It’s time for #6degrees which this month begins with a memoir: Where Am I Now? True Stories of Girlhood and Accidental Fame by Mara Wilson.
The author’s name meant nothing to me but her publisher Penguin Random House informs me that she was a child actress who achieved “stardom” in Matilda and Mrs. Doubtfire. This is a book that I am unlikely ever to read since the acquisition (or loss) of celebrity status holds no interest for me.
The kind of memoir/autobiography that is much more to my taste is one I read earlier this year: Do No Harm by Henry Marsh. Marsh is a neurosurgeon with more than 30 years experience in dealing with one of the most complex systems in the human body. He regularly faces moral dilemmas. How much should he tell a patient’s family about their prognosis? Is it better to let a patient die gradually than put them through extensive surgery which might result in life changing side effects?
The title of Marsh’s book refers to a phrase erroneously believed to be part of the Hippocratic oath, a creed to which all physicians subscribe. The next book in my chain deals with a situation in which that code was allegedly violated by staff at a hospital in New Orleans.

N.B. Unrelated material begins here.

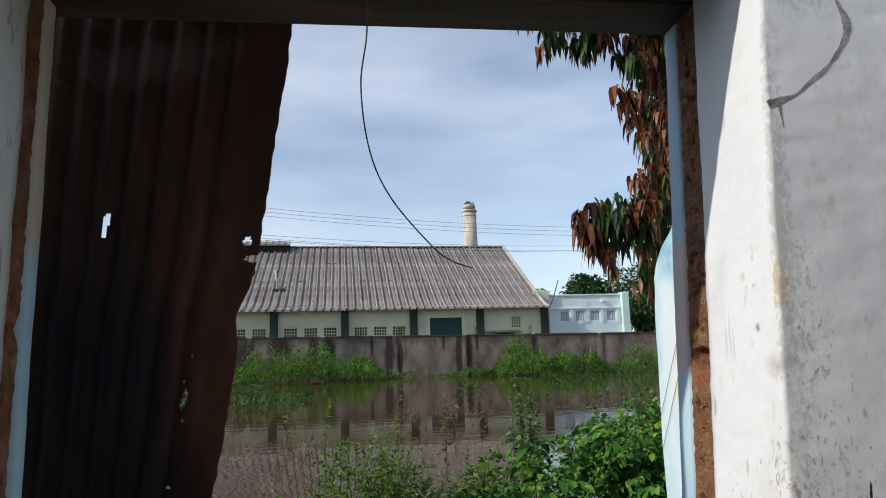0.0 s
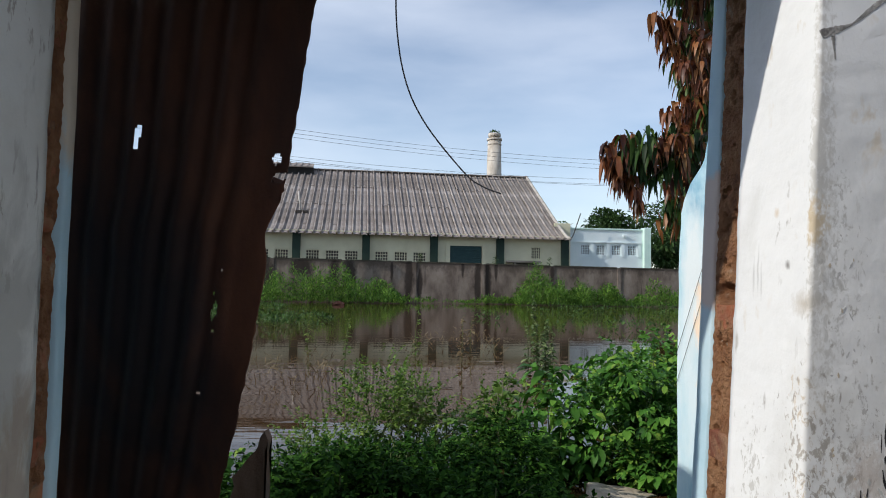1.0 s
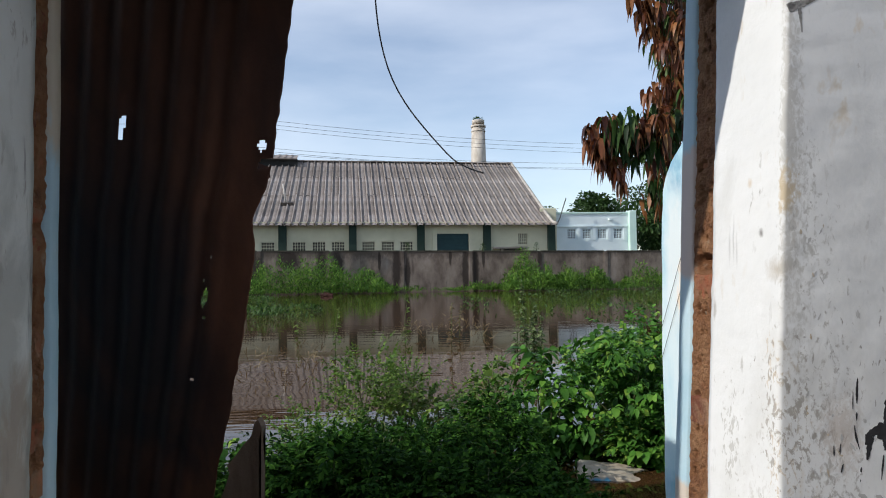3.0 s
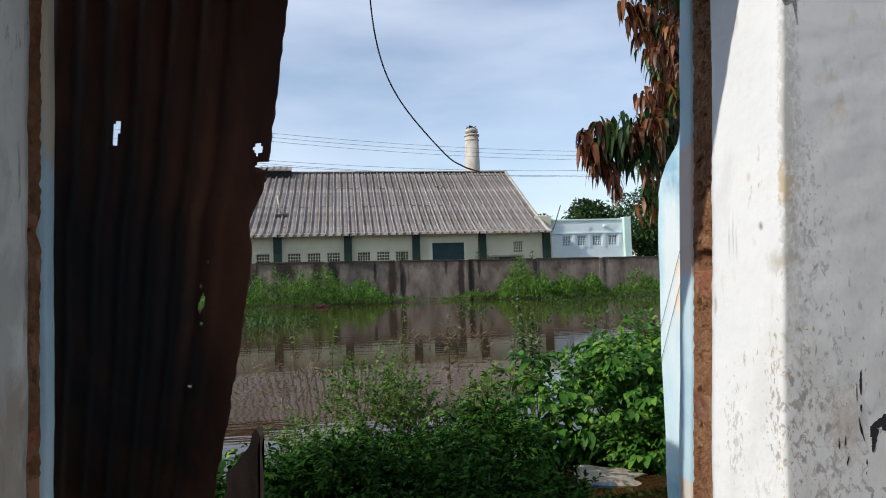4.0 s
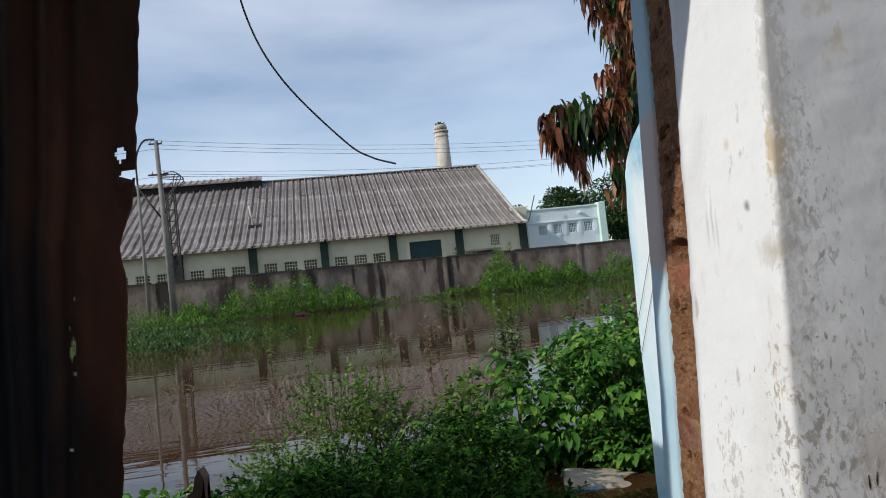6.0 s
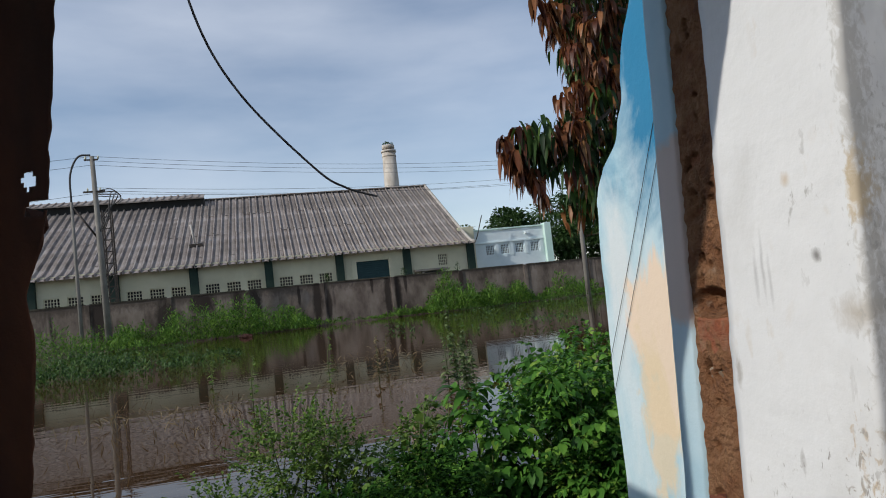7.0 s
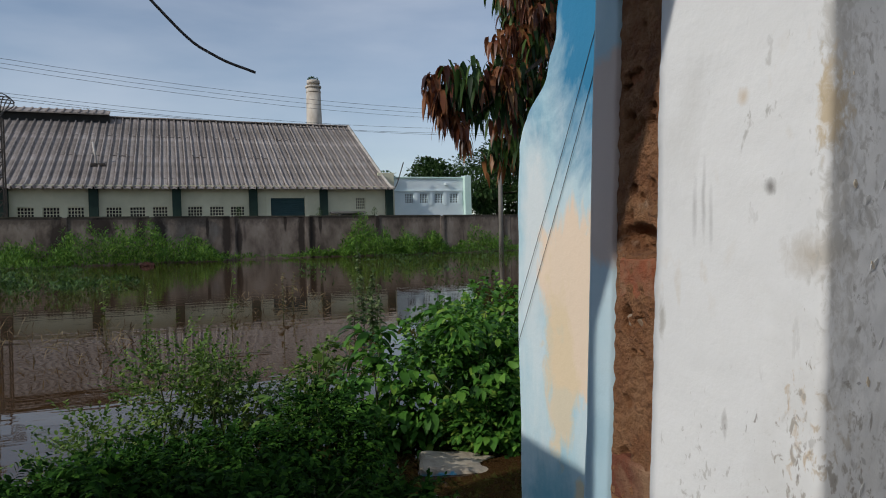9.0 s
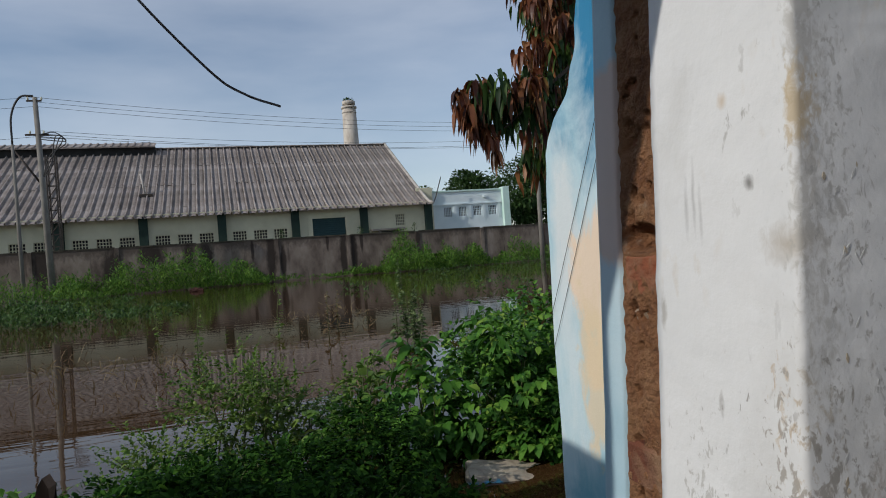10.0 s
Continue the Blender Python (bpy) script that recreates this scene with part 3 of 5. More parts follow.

The city’s Memorial Hospital was brought to its knees during Hurricane Katrina in 2005. For five days they battled against flood waters which knocked out its power supply making treatment and medical care nigh on impossible. Once the floodwaters receded, questions began to circulate about the number of patients who had died. Five Days at Memorial by Sheri Fink traces the circumstances which led to the prosecution of one doctor and two nurses alleged to have hastened the death of the most critical patients with lethal injections of morphine. It’s a book that raises many questions, not only of whether impossible standards of behaviour are expected of doctors but about the level of preparedness of hospitals and other vulnerable places to deal with natural disasters.
Let’s stay in New Orleans with my next book. This is much lighter reading material though ethical questions do play a key role in the plot. In The Pelican Brief by John Grisham a young law student suspects an oil tycoon whose plans to drill on Louisiana marshland populated by an endangered species of pelican, are about to be scrutinised by the Supreme Court, is behind the assassination of two of its judges. A complicated plot but the book moves along rapidly — it was perfect reading material for a long flight many years ago.
I’m very relieved that I no longer have to make those long flights for work. In the days before I set off I’d agonise over which books to take. I had three requirements. The book needed to be substantial enough in size that there was no risk I would finish it before touchdown. But it couldn’t be too fat because I didn’t want all that weight on my shoulder. Above all it had to be completely engrossing to keep my mind off the restricted cabin space.
Crime and Punishment by Fyodor Dostoevsky fitted that requirement perfectly. Like my earlier books in the chain this one deals with an ethical question: are there ever any circumstances under which it’s acceptable — permissable even — to commit a crime ? The central character of Raskolnikov, an impoverished student in Saint Petersburg, certainly thinks it’s OK provided the crime is undertaken by an “extraordinary person” . He kills two women to prove that he is himself one of these “supermen”. I got so wrapped up in the cat and mouse drama between Raskolnikov and the police officer who wants to bring him to justice, that I was disappointed when we landed and I had to put it aside.
My next book is a reminder that the quest for justice is one that requires the combined efforts of many specialists.
Professor Keith Simpson was a leader in forensic science in England throughout the 1960s and 70s. He pioneered the discipline of forensic dentistry and was prominent in alerting physicians and others to the reality of the battered baby syndrome.
As the first pathologist to be recognised by the Home Office his services were called upon in several high-profile cases including the alleged murder of a nanny by Lord Lucan, the 10 Rillington Place murderer John Christie and the Bloody Sunday shootings in Northern Ireland. In his memoir Forty Years of Murder he reviews many of those well-known cases and some more obscure ones. It’s fascinating reading though a bit gruesome at times — anyone of a squeamish nature might want to skip the photographs.
What Simpson’s memoir shows is how progress in medical science with its ability to closely scrutinise and question evidence, has been to the benefit of both criminals and their victims. It was a very different story in the 1860s which is the period in which my last book this month, was set.
His Bloody Project, Graeme Macrae Burnet takes us to a remote Scottish community where a 17-year-old crofter is accused of multiple murders. A prison doctor, a criminologist and a phrenologist are brought in to give their opinions on the state of his mind, reaching the conclusion that he shared the same physical characteristics of murderers. Ergo he must be guilty. Although the case is fictional the idea that physical features could be used to detect criminal intent was still being relied upon more than 30 years later in a real life case that features in Kate Summerscale’s The Wicked Boy,
We seem to have moved a long way from the memoir of a film actress in this week’s chain. But that’s part of the enjoyment of doing the #6degrees.